Practical Example: How to Use a Machine Learning Library to Train and Evaluate a Prediction Model#
Here's an example of how to use a machine learning library, specifically scikit-learn
, to train and evaluate a prediction model using the popular Iris dataset.
import numpy as npy
from sklearn.datasets import load_iris
from sklearn.model_selection import cross_val_score
from sklearn.linear_model import LogisticRegression
from sklearn.metrics import accuracy_score
# Load the Iris dataset
iris = load_iris()
X, y = iris.data, iris.target
# Initialize the logistic regression model
model = LogisticRegression()
# Perform k-fold cross-validation
cv_scores = cross_val_score(model, X, y, cv = 5)

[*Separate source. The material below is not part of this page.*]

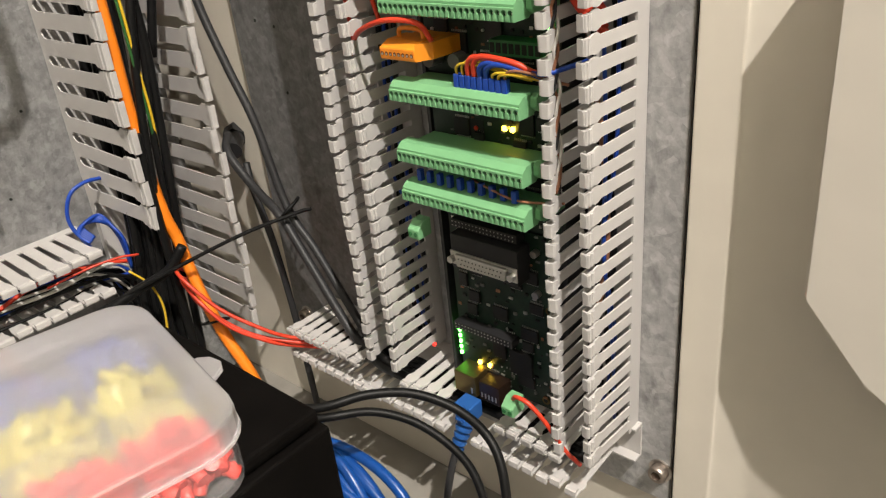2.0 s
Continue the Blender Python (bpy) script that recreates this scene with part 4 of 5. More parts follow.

# Calculate the mean accuracy across all folds
mean_accuracy = npy.mean(cv_scores)
# Train the model on the entire dataset
model.fit(X, y)
# Make predictions on the same dataset
predictions = model.predict(X)
# Calculate accuracy on the predictions
accuracy = accuracy_score(y, predictions)
# Print the results
print("Cross-Validation Accuracy:", mean_accuracy)
print("Overall Accuracy:", accuracy)
In this example, we first load the Iris dataset using load_iris()
function from scikit-learn
. Then, we initialize a logistic regression model using LogisticRegression()
class.
Next, we perform k-fold cross-validation using cross_val_score()
function with cv=5
parameter, which splits the dataset into 5 folds and evaluates the model's performance on each fold. The cv_scores
variable stores the accuracy scores for each fold.
After that, we train the model on the entire dataset using fit()
method. We then make predictions on the same dataset and calculate the accuracy of the predictions using accuracy_score()
function.
Finally, we print the cross-validation accuracy, which is the mean of the accuracy scores obtained from cross-validation, and the overall accuracy of the model on the entire dataset.